In the second and more recent case, this time before the Employment Appeal Tribunal, was  Chemistree v Gahir in which the EAT suggests that when considering claims by employees for victimisation for having made protected disclosures Employment Tribunals might take the following approach:

  1. Each disclosure should be separately identified by reference to date and content.
  2. Each alleged failure or likely failure to comply with a legal obligation, or matter giving rise to the health and safety of an individual having been or likely to be endangered as the case may be, should be separately identified.
  3. The basis upon which each disclosure is said to be protected and qualifying should be addressed.

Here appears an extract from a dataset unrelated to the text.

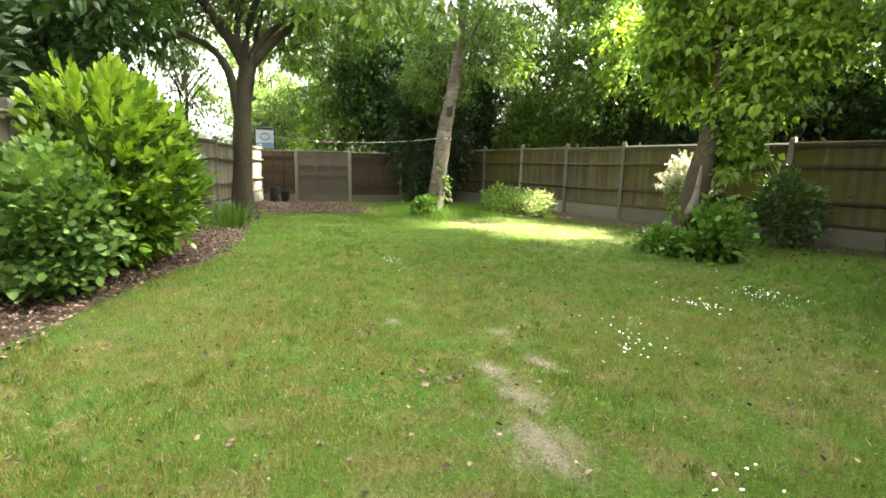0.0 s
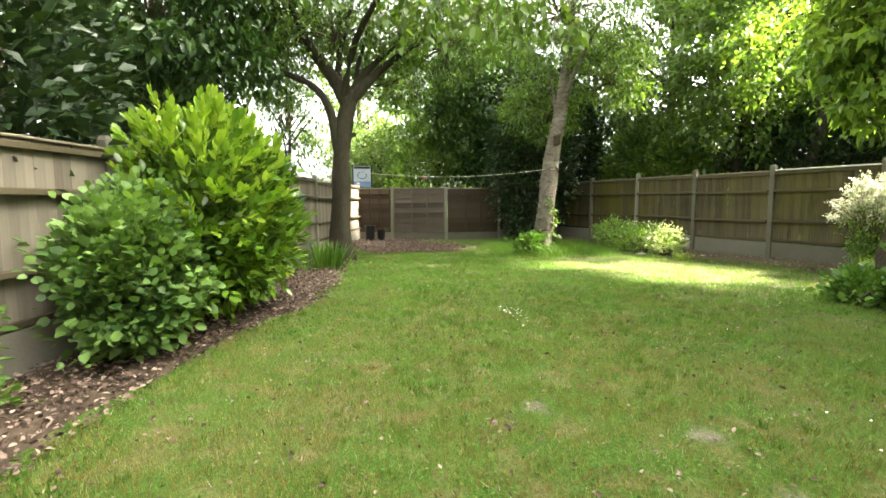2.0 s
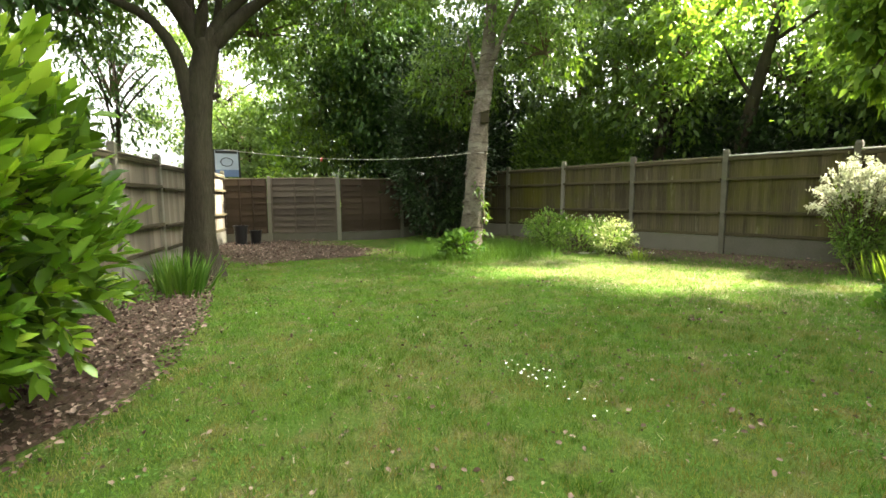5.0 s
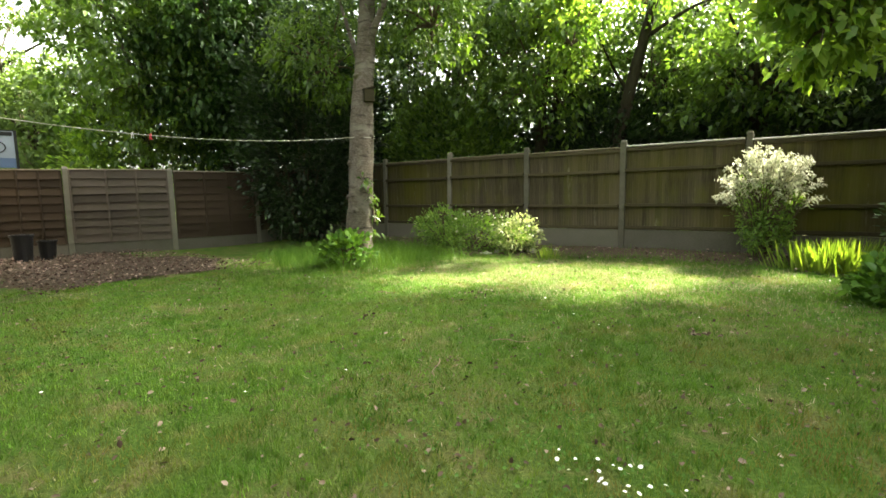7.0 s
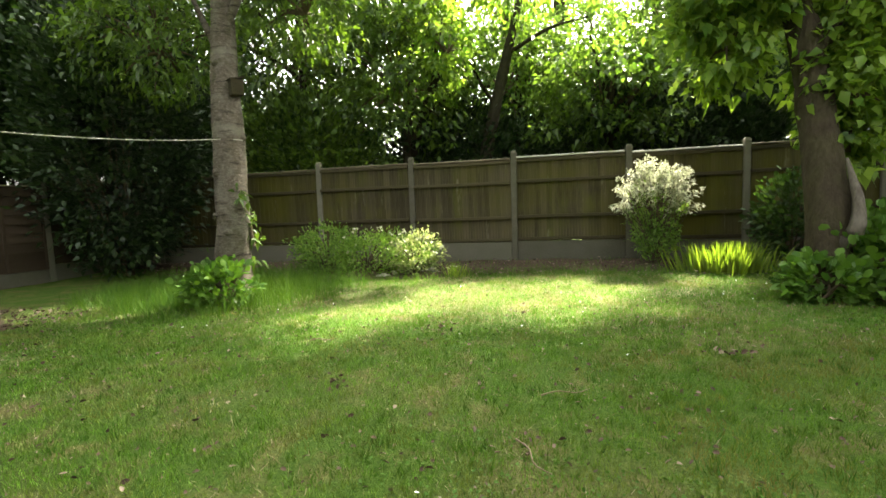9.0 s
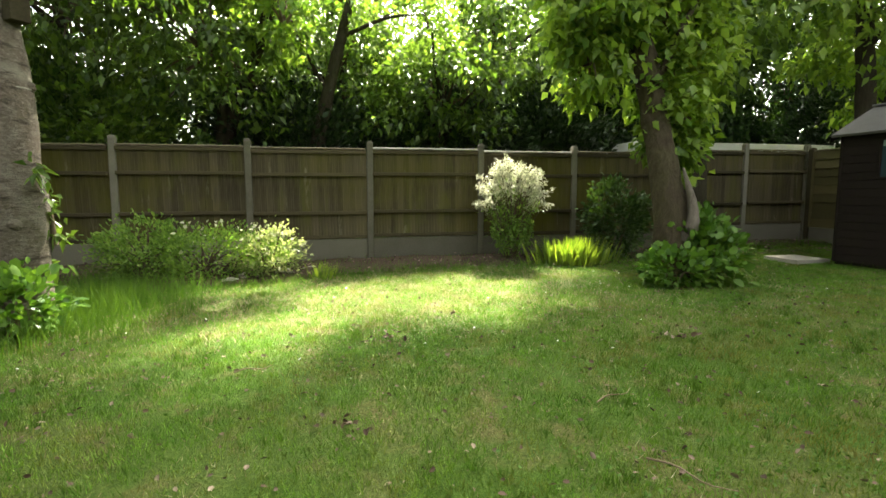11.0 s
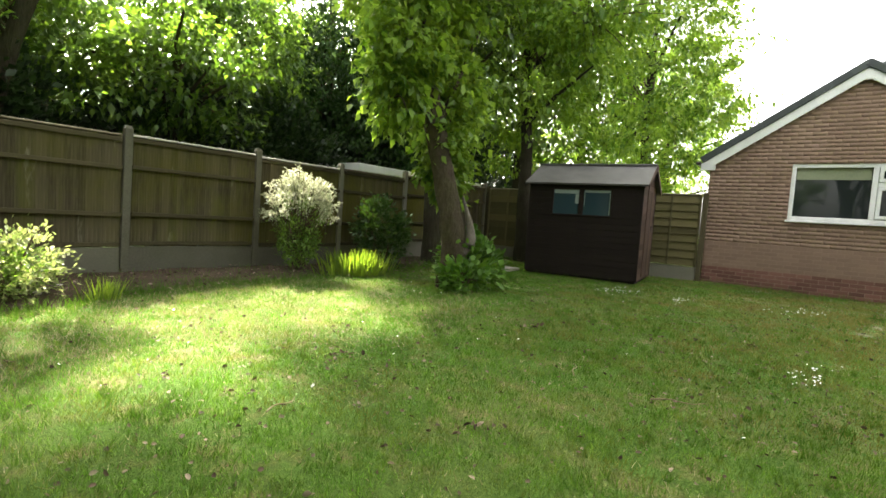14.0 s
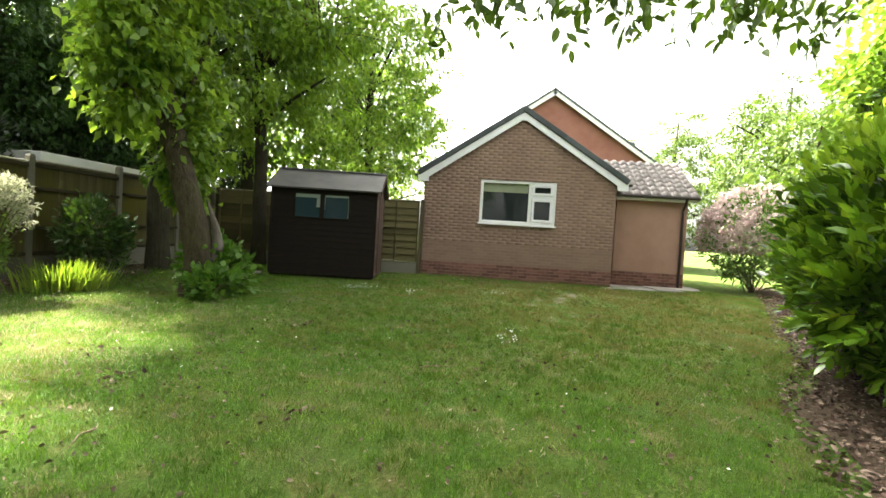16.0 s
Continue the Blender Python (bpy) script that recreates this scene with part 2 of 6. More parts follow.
def scarred_bark():
    """Grey bark ringed with dark scars, blotched with lichen."""
    m, nt, ln, b = principled("grey_bark", 0.95, 0.12)
    fine = noise_node(nt, ln, 24, 6, 0.7, (1, 1, 1.6))
    c = ramp(nt, ln, fine, [(0.3, (0.05, 0.041, 0.031)), (0.55, (0.125, 0.105, 0.08)), (0.75, (0.23, 0.20, 0.16))])
    c = mix(nt, ln, ramp(nt, ln, noise_node(nt, ln, 2.6, 4, 0.6), [(0.45, (0, 0, 0)), (0.68, (0.7, 0.7, 0.7))]), c, (0.21, 0.195, 0.15))
    c = mix(nt, ln, ramp(nt, ln, noise_node(nt, ln, 3.2, 5, 0.65), [(0.56, (0, 0, 0)), (0.66, (0.6, 0.6, 0.6))]), c, (0.055, 0.055, 0.022))
    rings = noise_node(nt, ln, 2.2, 5, 0.7, (1, 1, 6.5))
    c = mix(nt, ln, ramp(nt, ln, rings, [(0.55, (0, 0, 0)), (0.66, (0.85, 0.85, 0.85))]), c, (0.028, 0.022, 0.017))
    ln.new(c, b.inputs["Base Color"])
    hh = mix(nt, ln, 0.5, fine, rings)
    bump(nt, ln, b, hh, 1.0, 0.04)
    return m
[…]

  4. Save in obvious cases if a breach of a legal obligation is asserted, the source of the obligation should be identified and capable of verification by reference for example to statute or regulation. It is not sufficient for the Employment Tribunal to simply lump together a number of complaints, some of which may be culpable, but others of which may simply have been references to a checklist of legal requirements or do not amount to disclosure of information tending to show breaches of legal obligations. Further, unless the Employment Tribunal undertakes this exercise it is impossible to know which failures or likely failures were regarded as culpable and which attracted the act or omission said to be the detriment suffered. If the Employment Tribunal adopts a rolled up approach it may not be possible to identify the date when the act or deliberate failure to act occurred as logically that date could not be earlier than the latest act or deliberate failure to act relied upon and it will not be possible for the Appeal Tribunal to understand whether, how or why the detriment suffered was as a result of any particular disclosure; it is of course proper for an Employment Tribunal to have regard to the cumulative effect of a number of complaints providing always they have been identified as protected disclosures.
  5. The Employment Tribunal should then determine whether or not the Claimant had the reasonable belief referred to in S43 B1 of ERA 1996 under the ‘old law’ whether each disclosure was made in good faith; and under the ‘new’ law introduced by S17 Enterprise and Regulatory Reform Act 2013 (ERRA), whether it was made in the public interest.
  6. Where it is alleged that the Claimant has suffered a detriment, short of dismissal it is necessary to identify the detriment in question and where relevant the date of the act or deliberate failure to act relied upon by the Claimant. This is particularly important in the case of deliberate failures to act because unless the date of a deliberate failure to act can be ascertained by direct evidence the failure of the Respondent to act is deemed to take place when the period expired within which he might reasonably have been expected to do the failed act.
  7. The Employment Tribunal( under the ‘old law’ should then determine whether or not the Claimant acted in good faith and under the ‘new’ law) whether the disclosure was made in the public interest.

It is almost an aside to this posting but the Claimant was employed as a part-time assistant occupying the role of Responsible Pharmacist.  Her employment lasted 18 days, of which she was in post for only 7. Those 11 days included a Bank Holiday weekend.  Whilst the EAT agreed that the employee could not have suffered much, they still found in favour of the employee.  A Polkey deduction will be applied!